Tarihi son senelerde moda yapan benim. Ama tarihçi diye ortalıkta dolananların yaptıkları iş iki alanda yoğunlaşıyor. Ya methiyeler düzüyorlar geçmişe, yahut yerden yere vuruyor, küfrediyorlar… Belge gösterebiliyor musun? Yok! Arşive girmeden, gazete kupürlerine bakarak tarihçilik yapılmaz. “Talât Paşa”yı yayınladığım vakit, hasûd kişiler resmen çatladılar. Yıllarca tehcir ticareti yapmışlar, 1915’in mimarının, tehcirin başındaki adamın evrakını yayınlıyorum. Onlarsa böyle bir evrakın mevcudiyetinden bile haberdar değiller… Mutlaka bir kulp takacaklar tabii. “Yorum yapmamış” diyorlar. Ulan belgeyi yayınlamışım, daha ne istiyorsunuz? “Talât Paşa”nın her bölümünde dünya kadar yorumum var. Demek ki hasetten artık okuduklarını da anlamayacak hale gelmişler.

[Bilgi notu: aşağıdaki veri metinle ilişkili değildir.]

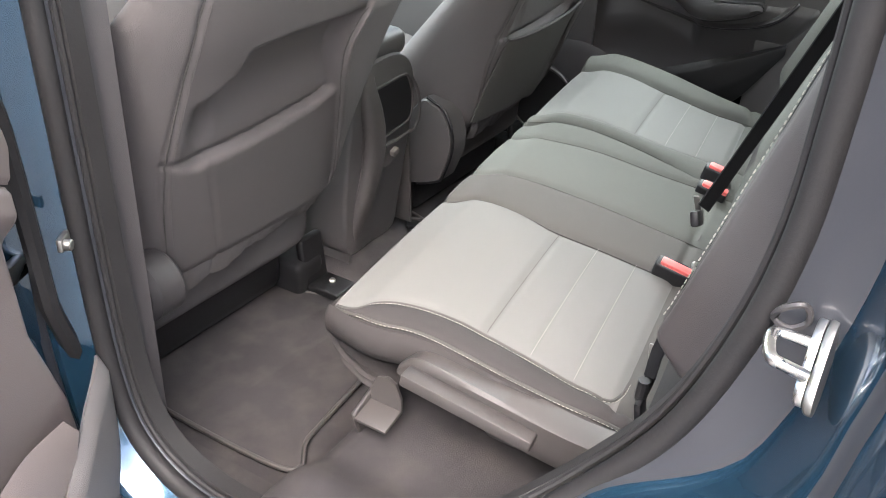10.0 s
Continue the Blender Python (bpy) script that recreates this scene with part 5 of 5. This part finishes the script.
# ---- floor details ----
def floor_things():
    mat_pts = spline([(-0.565, -0.168), (-0.50, -0.162), (-0.42, -0.154), (-0.31, -0.143), (-0.20, -0.125), (-0.11, -0.095), (-0.085, -0.05), (-0.112, 0.0), (-0.160, 0.020), (-0.186, 0.080), (-0.212, 0.180), (-0.24, 0.26), (-0.50, 0.30), (-0.56, 0.18)], 90, True)
    m = thing("floor_mat", (-0.4, 0.05, 0.43), "charcoal carpet floor mat with bound edge", "floor mat", "floor mats")
    c = mat_pts.mean(0)
    rows = []
    for k, dz in ((1.0, 0.002), (1.0, 0.010), (0.975, 0.012), (0.5, 0.012)):
        rows.append([(c[0] + (p[0] - c[0]) * k, c[1] + (p[1] - c[1]) * k, max(floor_height(*p) if k > 0.9 else 0.42, 0.42) + dz) for p in mat_pts])
    part("carpet", rings(rows, True, True), CARPET, m, "charcoal tufted carpet")
    part("binding", loop_tube([(p[0], p[1], max(0.42, floor_height(*p)) + 0.009) for p in mat_pts], 0.0040, 8), TRIM_MID, m, "grey bound edge")
    far_pts = spline([(0.130, -0.09), (0.132, 0.02), (0.150, 0.046), (0.188, 0.056), (0.205, 0.085), (0.225, 0.16), (0.25, 0.24), (0.50, 0.26), (0.545, 0.17), (0.60, 0.14), (0.645, 0.07), (0.66, -0.02), (0.63, -0.12), (0.40, -0.14)], 90, True)
    m2 = thing("floor_mat", (0.4, 0.05, 0.43), "charcoal carpet floor mat with bound edge", "floor mat", "floor mats")
    c = far_pts.mean(0)
    rows = []
    for k, dz in ((1.0, 0.002), (1.0, 0.010), (0.975, 0.012), (0.5, 0.012)):
        rows.append([(c[0] + (p[0] - c[0]) * k, c[1] + (p[1] - c[1]) * k, max(floor_height(*p) if k > 0.9 else 0.42, 0.42) + dz) for p in far_pts])
    part("carpet", rings(rows, True, True), CARPET, m2, "charcoal tufted carpet")
    part("binding", loop_tube([(p[0], p[1], max(0.42, floor_height(*p)) + 0.009) for p in far_pts], 0.0040, 8), TRIM_MID, m2, "grey bound edge")
    hook = thing("mat_hook", (0.168, 0.075, 0.43), "black plastic mat hook on the floor", "hook")
    part("plate", box((0.036, 0.030, 0.010), (0.172, 0.080, 0.428), 0.004, 2, (0, 0, 30)), BLACK, hook)
    part("post", box((0.006, 0.026, 0.012), (0.184, 0.078, 0.434), 0.002, 2, (0, 0, 30)), TRIM_DARK, hook)
    b = thing("floor_bracket", (-0.53, -0.34, 0.53), "grey moulded bracket on the floor under the rear seat", "bracket")
    part("foot", box((0.040, 0.048, 0.006), (-0.546, -0.317, 0.586), 0.002, 2, (0, -12, 0)), TRIM_MID, b)
    o = [(-0.024, 0.0), (-0.023, 0.022), (-0.014, 0.042), (0.0, 0.048), (0.014, 0.042), (0.023, 0.022), (0.024, 0.0)]
    part("upright", plate(o, 0.006, None, Matrix(((0, 0, 1, -0.530), (1, 0, 0, -0.317), (0, 1, 0, 0.588), (0, 0, 0, 1)))), TRIM_MID, b)
    part("web", box((0.050, 0.006, 0.050), (-0.535, -0.292, 0.575), 0.002, 1, (0, -20, 0)), TRIM_MID, b)
    s = thing("sill_trim", (-0.66, -0.3, 0.46), "charcoal carpeted sill trim inside the door opening", "trim")

    def sill(u, v):
        y = 0.10 - 0.62 * u
        return -0.715 + 0.11 * v, y, 0.548 - 0.105 * ease(0.0, 0.75, v) + 0.10 * ease(-0.36, -0.54, y) * (1 - 0.5 * v)

    part("cover", sheet(sill, 40, 12, 0.006), CARPET, s)
    k = thing("door_striker", (-0.715, -0.765, 0.965), "zinc plated door striker bolted to the jamb", "door striker")
    along, wide = Vector((0.062, 0.0, 0.051)).normalized(), Vector((-0.63, 0.20, 0.75)).normalized()
    mid = Vector((-0.712, -0.768, 0.974))
    turn = Matrix(((wide.x, along.x, 0, mid.x), (wide.y, along.y, 1, mid.y), (wide.z, along.z, 0, mid.z), (0, 0, 0, 1)))
    for grow, deep, name in ((1.12, -0.004, "backing_plate"), (1.0, 0.003, "plate")):
        o = spline([(-0.004, -0.034), (0.006, -0.033), (0.013, -0.020), (0.014, 0.016), (0.006, 0.033), (-0.006, 0.034), (-0.012, 0.016), (-0.012, -0.020)], 40, True) * grow * (0.72, 0.92)
        part(name, plate([tuple(p) for p in o], 0.006, None, turn @ Matrix.Translation((0, 0, deep))), STEEL_DULL if grow > 1 else STEEL, k, "zinc plated plate")
    bar = [(-0.707, -0.762, 0.983), (-0.707, -0.745, 0.984), (-0.708, -0.737, 0.984), (-0.714, -0.734, 0.984), (-0.728, -0.736, 0.982), (-0.736, -0.740, 0.981), (-0.736, -0.748, 0.979), (-0.733, -0.762, 0.975)]
    part("loop", tube(spline(bar, 40), 0.0042, 12), STEEL, k, "bent steel loop")
    for d in (-0.024, 0.024):
        at = mid + along * d
        part("bolt", disc(0.0050, 0.005, (at.x, at.y + 0.008, at.z), (90, 0, 0), 6), STEEL_DULL, k)
    g = thing("rubber_bumper", (-0.696, -0.742, 0.990), "small grey rubber bumper loop above the striker", "bumper")
    ring = spline([(-0.694, -0.731, 0.986), (-0.702, -0.735, 0.999), (-0.702, -0.746, 1.006), (-0.697, -0.751, 1.000), (-0.695, -0.752, 0.990), (-0.697, -0.742, 0.983)], 30, True)
    part("loop", loop_tube([tuple(p) for p in ring], 0.0024, 6), TRIM_FAR, g)


floor_things()


# ---- parked cars outside ----
def parked_car(at, turn, paint, height, label, length=4.6):
    """A simple full car: body lofted across its length, glazed cabin, wheels."""
    car = thing("parked_car", at, label, "car", "parked cars")
    LOCAL.add(car.name)
    car.matrix_basis = pose(*at, 0, 0, turn)
    L, W = length, 0.91
    rows = []
    for t in np.linspace(0, 1, 25):
        x = (t - 0.5) * L
        nose = 1 - 0.20 * abs(2 * t - 1) ** 4
        top = float(np.interp(t, [0, 0.04, 0.26, 0.5, 0.75, 0.95, 1], [0.70, 0.80, 0.96, 1.0, 1.0, 0.96, 0.75])) * height / 1.46
        low = 0.22 + 0.12 * abs(2 * t - 1) ** 6
        rows.append([(x, s * W * nose * k, low + (top - low) * h) for s, k, h in ((-1, 0.86, 0), (-1, 0.98, 0.15), (-1, 1.0, 0.5), (-1, 0.97, 0.85), (-1, 0.86, 1.0), (1, 0.86, 1.0), (1, 0.97, 0.85), (1, 1.0, 0.5), (1, 0.98, 0.15), (1, 0.86, 0))])
    part("body", rings(rows, True, True), paint, car)
    rows = []
    for t in np.linspace(0, 1, 15):
        x = -0.24 * L + t * 0.66 * L
        top = float(np.interp(t, [0, 0.3, 0.6, 1.0], [0.96, 1.42, 1.46, 1.0])) * height / 1.46
        rows.append([(x, -0.80, 0.93 * height / 1.46), (x, -0.62, top), (x, 0.62, top), (x, 0.80, 0.93 * height / 1.46)])
    part("cabin", rings(rows, True, True), SCREEN, car, "dark glazed cabin")
    for x in (-0.295 * L, 0.295 * L):
        for s in (-1, 1):
            prof = [(0.22, -0.09), (0.30, -0.105), (0.325, -0.08), (0.33, 0), (0.325, 0.08), (0.30, 0.105), (0.22, 0.09)]
            rows = [[(x + r * math.cos(a), s * 0.82 + w, 0.33 + r * math.sin(a)) for r, w in prof] for a in np.linspace(0, 2 * math.pi, 33)]
            tyre = part("wheel", rings(rows, False, False), TYRE, car, "black tyre")
            bm = bmesh.new()
            disc(0.225, 0.02, (x, s * 0.80, 0.33), (90, 0, 0), 28, None, bm)
            rim_dark = part("wheel_dish", bm, BLACK, tyre)
            bm = bmesh.new()
            for k in range(5):
                a = k * 2 * math.pi / 5 + 0.4
                rows = []
                for r, w in ((0.02, 0.03), (0.12, 0.028), (0.225, 0.05)):
                    o = Vector((x + r * math.cos(a), s * 0.905, 0.33 + r * math.sin(a)))
                    tt = Vector((-math.sin(a), 0, math.cos(a))) * w
                    rows.append([o + tt, o - tt, o - tt - Vector((0, s * 0.03, 0)), o + tt - Vector((0, s * 0.03, 0))])
                rings(rows, True, True, bm)
            rows = [[(x + r * math.cos(a), s * (0.905 - d), 0.33 + r * math.sin(a)) for r, d in ((0.215, 0), (0.235, 0), (0.235, 0.03), (0.215, 0.03), (0.215, 0))] for a in np.linspace(0, 2 * math.pi, 33)]
            rings(rows, False, False, bm)
            part("rim", bm, ALLOY, tyre, "five-spoke alloy rim")
            part("wheel_arch", loop_tube([(x + 0.36 * math.cos(a), s * 0.885, 0.34 + 0.36 * math.sin(a)) for a in np.linspace(0, 2 * math.pi, 40, endpoint=False)], 0.03, 6), BLACK, car)
    return car


def outside():
    def on(x, y):
        return x, y, ground_height(x, y)

    parked_car(on(11.6, 9.4), -3, PAINT_GREY, 1.46, "grey blue saloon car with alloy wheels parked on the lot", 4.7)
    suv = parked_car(on(5.0, 11.2), 112, PAINT_SILVER, 1.75, "silver white SUV parked on the lot facing the car", 4.6)
    part("grille", box((0.03, 0.55, 0.22), (-2.26, 0, 0.72), 0.02), BLACK, suv, "dark grille")
    for s in (-1, 1):
        part("headlight", box((0.10, 0.34, 0.10), (-2.16, s * 0.62, 0.82), 0.03), CHROME, suv)
    parked_car(on(9.3, 13.2), 40, PAINT_YELLOW, 1.45, "yellow car parked on the lot", 4.4)
    cone = thing("traffic_cone", on(2.6, 8.0), "orange plastic traffic barrel on the lot", "barrel")
    LOCAL.add(cone.name)
    part("barrel", disc(0.26, 1.0, (0, 0, 0), (0, 0, 0), 28, 0.20), ORANGE, cone, "orange plastic barrel")


outside()


def tree(at, height, seed):
    """A tapered trunk with limbs and a crown of many small leaves."""
    rng = random.Random(seed)
    t = thing("tree", at, "autumn tree with brown and yellow leaves, in a row added round the lot", "tree", "trees by the lot")
    LOCAL.add(t.name)
    bm = bmesh.new()
    tube([(0.10 * math.sin(k), 0.08 * math.cos(2 * k), height * 0.75 * k / 6) for k in range(7)], [0.16 * (1 - k / 7.5) for k in range(7)], 8, bm)
    tips = []
    for n in range(9):
        a, z = rng.uniform(0, 6.3), height * rng.uniform(0.3, 0.65)
        end = (math.cos(a) * height * rng.uniform(0.15, 0.3), math.sin(a) * height * rng.uniform(0.15, 0.3), z + height * rng.uniform(0.08, 0.3))
        tube([(0, 0, z), (end[0] * 0.5, end[1] * 0.5, z + 0.35 * (end[2] - z)), end], [0.06, 0.04, 0.015], 6, bm)
        tips.append(end)
    part("trunk", bm, BARK, t, "rough grey brown bark")
    verts, faces = [], []
    for n in range(2200):
        c = rng.choice(tips)
        r = height * 0.17
        p = Vector((c[0] + rng.gauss(0, r * 0.6), c[1] + rng.gauss(0, r * 0.6), c[2] + rng.gauss(0, r * 0.5)))
        x = Vector((rng.gauss(0, 1), rng.gauss(0, 1), rng.gauss(0, 1))).normalized()
        y = x.orthogonal().normalized()
        s = rng.uniform(0.07, 0.15)
        i = len(verts)
        verts += [p - x * s, p + y * s * 0.5, p + x * s, p - y * s * 0.5]
        faces.append((i, i + 1, i + 2, i + 3))
    me = bpy.data.meshes.new("crown")
    me.from_pydata(verts, [], faces)
    me.materials.append(LEAVES)
    crown = new("crown", me)
    crown.parent = t
    crown["label"] = "thin crown of autumn leaves"
    return t


def lot_edge():
    # trees continue the foliage at front left; the unseen rest darken the paint's reflections
    first = tree((-11.0, 4.0, 0), 7.0, 3)
    spots = [(-12.5, 9.0, 1.1), (-10.0, 14.5, 0.95), (-6.0, 19.0, 1.1), (-12.0, -1.5, 0.9), (-13.0, -7.0, 1.2), (-9.0, -12.0, 1.0), (-1.0, 23.0, 1.15), (-4.0, -15.0, 1.0), (4.0, -16.0, 1.1)]
    for k, (x, y, s) in enumerate(spots):
        copy_thing(first, pose(x, y, ground_height(x, y), 0, 0, 70 * k) @ Matrix.Scale(s, 4))


lot_edge()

Şimdi aynı şeyi “İttihadçı’nın Sandığı” için de söyleyecekler…
İlk bölümde açık açık yazdım. Mustafa Kemal Paşa, hiçbir şekilde İttihad ve Terakki’nin politikalarının aleyhinde değildi. 1923 Mart’ında Adana’da yaptığı konuşma, bugüne kadar pek yayınlanmamıştır. Veyahut o kararnameler… Devletin devamlılığı esasına inanmış bir devlet adamı olarak İttihad ve Terakki’nin politikalarını onaylamış ve bazı sıkıntıları sonuçlandırmıştı. Mesela katledilen devlet adamlarının ailelerine Ermeni gayrimenkulleri verilmesi… Diyet ödetmek gibi bir şey… Atatürk’ün bunlara karşı olduğunu söyleyenlerin tezi çok güçsüzdür ve ellerinde gösterecek belge yoktur. Kalkıp devlet arşivine gitseler yeterdi aslında, orada duruyor belgeler, hiçbiri gizli değil.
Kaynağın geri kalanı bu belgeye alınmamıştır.